Don’t miss out. Be open about what you’re doing and be willing to accept the atta-boys from those friends and family. They will, I promise you, get you through a tough day. At the very least, the novel your writing might provide some stress free conversation at the Thanksgiving dinner table.

Man looking frustrated with his hands on his head

Word Counts: More Problems Than Good?

What I’m about to write, I fear the organizers of National Novel Writing Month might come for me. But hear me out on this one: Don’t become a slave to word count. 

I can hear you all saying it now. But if I don’t write my 1,667 words every single day for thirty days, I’m not going to complete NaNoWriMo. I’m getting up early this month to finish this challenge! 

Do whatever you can to meet the daily word count goal. But also be mindful that good things sometimes come in small packages. Your best writing may just come on a day when you write 1,000 words instead of 1,667. That breakthrough chapter or scene may be at the end of a 500 word day.

If you look at the work you do, and you’re happy with the quality of it regardless of how many words you get, consider the day a success. 

There is a lot of talk in the writing community, especially amongst the indie author crowd, about writing a lot of books in a short amount of time. In fact, there are entire communities dedicated to writing in volume, which can lead to, when properly marketed, a very profitable writer business.

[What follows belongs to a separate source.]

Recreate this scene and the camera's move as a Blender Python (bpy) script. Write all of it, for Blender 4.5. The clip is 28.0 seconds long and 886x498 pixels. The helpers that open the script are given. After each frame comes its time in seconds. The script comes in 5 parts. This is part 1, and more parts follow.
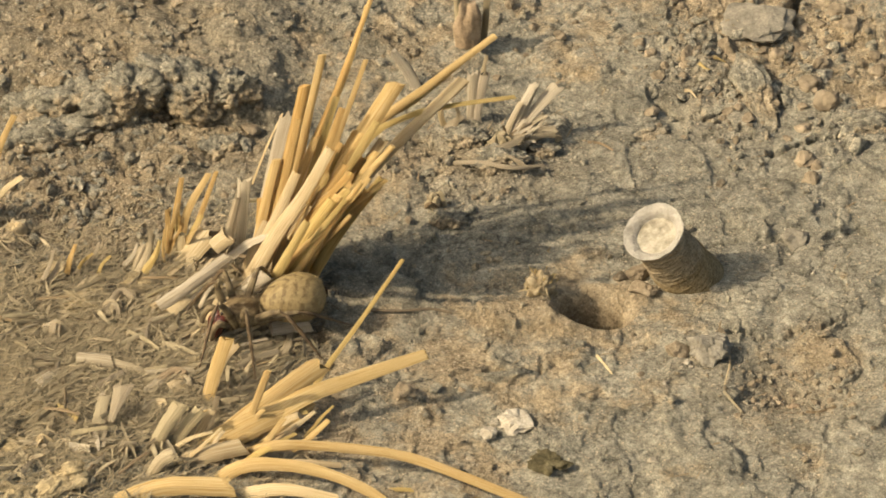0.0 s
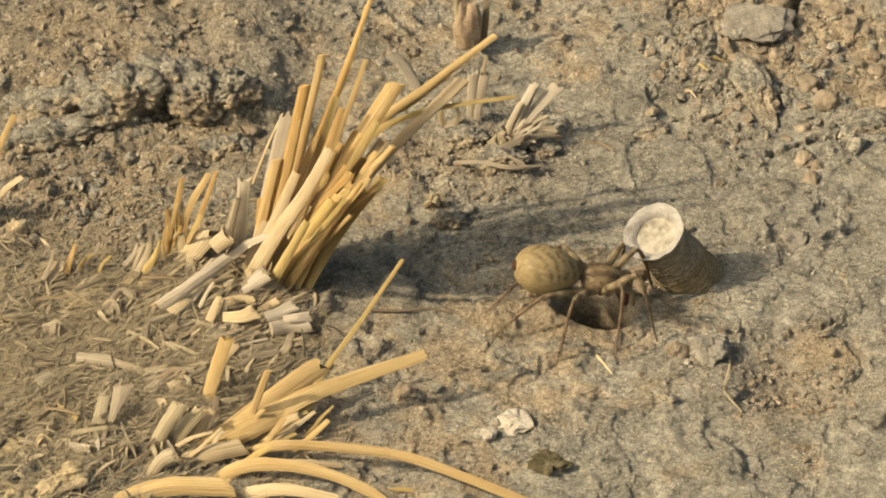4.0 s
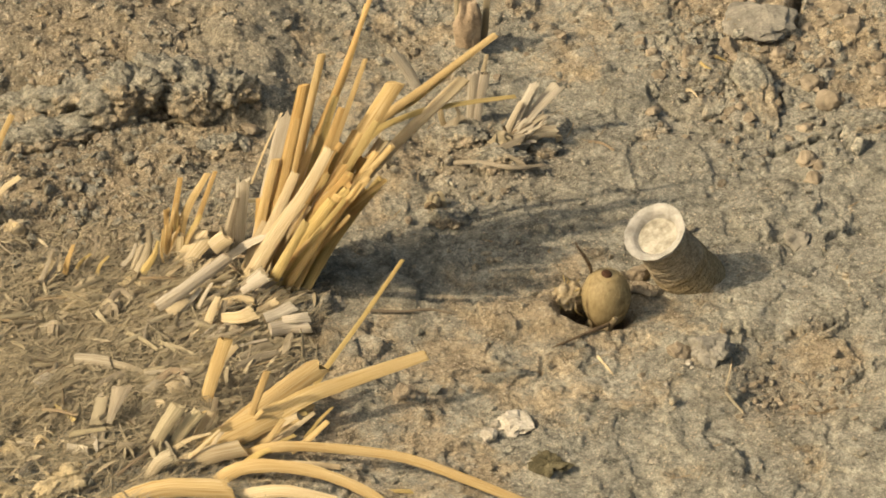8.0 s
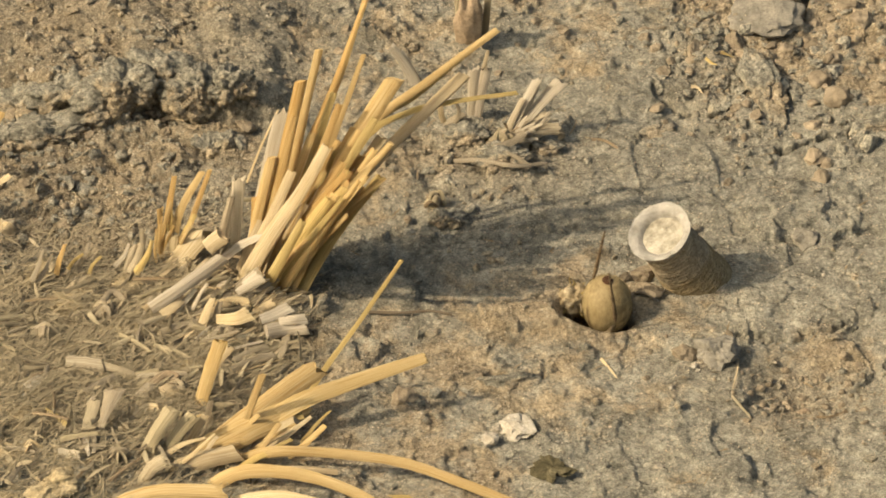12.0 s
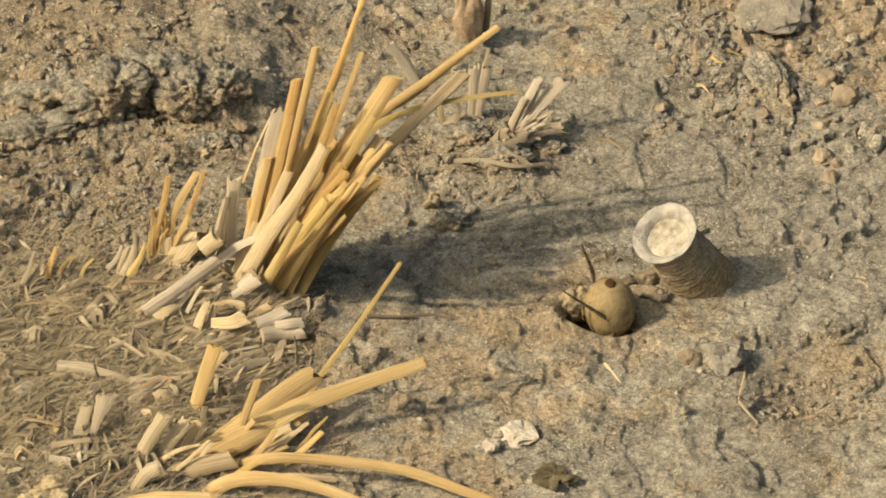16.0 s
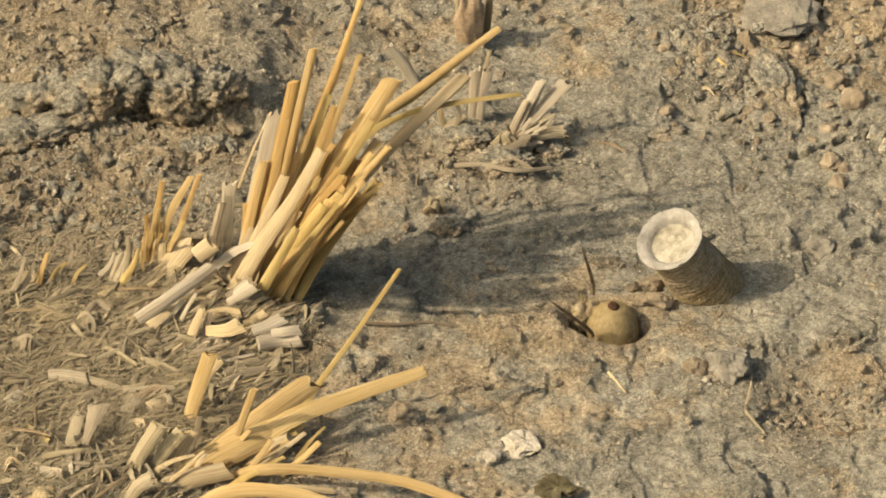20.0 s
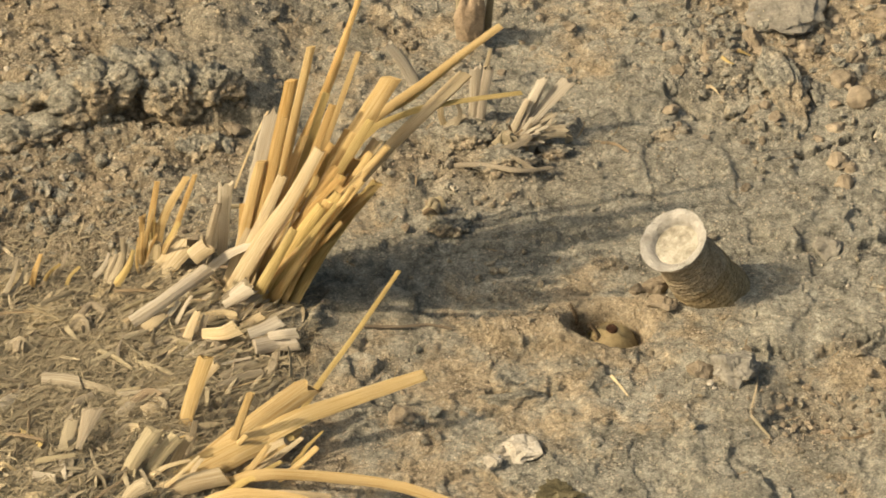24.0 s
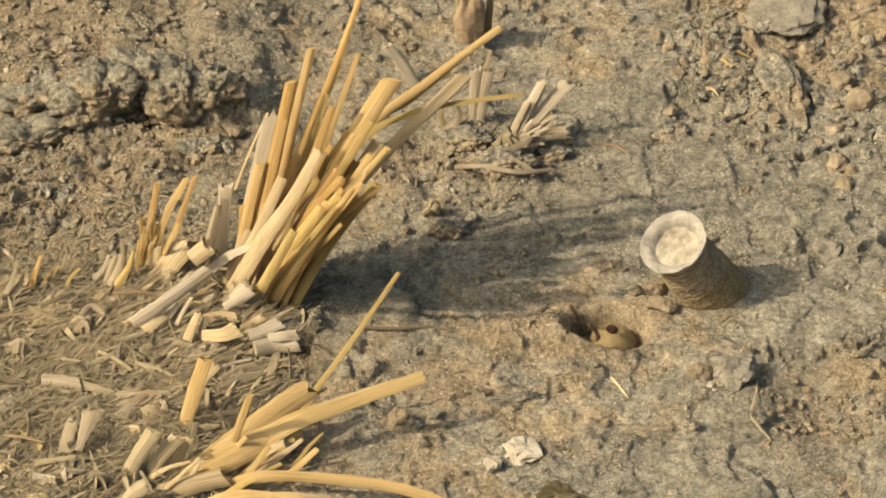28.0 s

The trouble with writing fast should be obvious. Not everyone is, by nature, a fast writer. Some of us (most of us, actually) are slow and fast, meaning, the work comes at varied speeds. 

Use National Novel Writing Month to figure out what kind of author you are. Don’t expect it and its word count demands to define what kind of writer you should be. 

Bring An Open Mind To National Novel Writing Month 

This openness is a critical mindset to consider. I think it’s especially useful if you want to use NaNoWriMo as a launchpad for a career in writing. Sometimes the story we spend months imagining, hours planning out, and dedicating our time to writing, isn’t the story that’s in us. Stories are like that. They have a way of morphing and changing despite our best efforts.

If you find that, in the middle of November, that your story is changing. Don’t fight it. Instead, I want to encourage you to go with it.

One of the best NaNoWriMo success stories I’ve ever encountered came from a writer who started the month, determined to write one book. She got up every morning, hit the keys, and started work on what she believed would be a straight forward, sword and sorcery fantasy novel. 

When it was over, she had something else entirely. 

Was that National Novel Writing Month a failure because she shifted course? No way. She crafted a book that was published and, years later, readers are still reading. She wrote a great story, but the NaNoWriMo success ultimately came because she followed her instinct to a better book. 

If the 15th of November comes around, and you sense your best laid plans are turning into something else, maybe it’s best to follow that one. 

national novel writing month

We’ve talked a lot about the idea of story, what makes a good one, how to access it and what to do with it when you’re done. Beyond these technical, craft-based ideas is getting into the right mindset. Going into National Novel Writing Month with a good one is absolutely critical.

Writing dozens of books both for myself and my clients has taught me a few things I regard as truths. Setting is important, both in your story and your writing practice. Writing should happen every day… unless, as we discussed, it’s just not possible. You need support to nurture your best writing, forgetting for a moment, those word count goals. 

Last and most important, bring an open mind to what National Novel Writing Month brings you. The writing project you brought in on November 1st might now be what you end up with. Planning is important, you’ve all read that, but be open for magic.